One of the things that I've learned is how important relationships are, and how close one lives to real trouble. That condiment bar from which I snuck the mayo and mustard for my tuna pasta - what if the owner or manager said, "I can't let you steal all the time. You need to pay for that."
Or if the coffee shop I normally frequent wouldn't let me grab a glass of tapwater so I could read the paper for free, and sit in a comfortable spot with friends - what if the owners said, "Sorry, Bub - pay up"?
And early in the week, as I had a very busy schedule and had to crash in the Cities (45 miles from home) due to one late meeting and an early meeting the next morning, I had to bring several meals with me, and store them in a shared refrigerator. What if all those meals got stolen? What if just one meal got stolen? I did think about that, and stashed them in a less-visible spot. I also pledged that I would let myself just go hungry. Tough luck, I guess.
I have dinner tonight, then it's back to the luxury of a $10 daily food budget (on average). I love eating, and I love cookie, and it sure will be nice to go out for brunch and grab a meal out.

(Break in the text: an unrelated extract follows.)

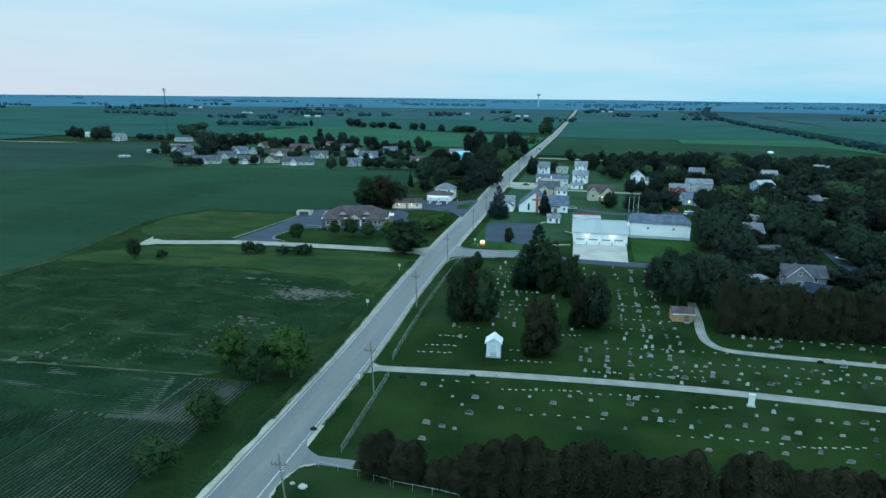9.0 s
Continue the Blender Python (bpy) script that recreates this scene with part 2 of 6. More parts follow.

But I am really chewing on some ideas about the lessons I am learning, and opportunities for policy changes that might improve opportunities for Food Stamp Recipients.
Over the next month, I'll be connecting with our local food shelf. I'll be sitting down with our county human services folks and connect with some neighbors who rely on food stamps to make ends meet. I'll sit down with a local school superintendent to talk about the free and reduced lunch programs, and their successes and challenges.
In all honesty, I am so hungry right now that I want to take time to carefully consider some of the lessons I've learned and the next steps.
Most of all, I am learning that going hungry - whether it means no food, little food, or just poorly-nourishing food - can severely limit one's quality of life, and daily quality of work.
The main question I have is: How can we best dramatically reduce hunger in Minnesota, and in America? Your thoughts?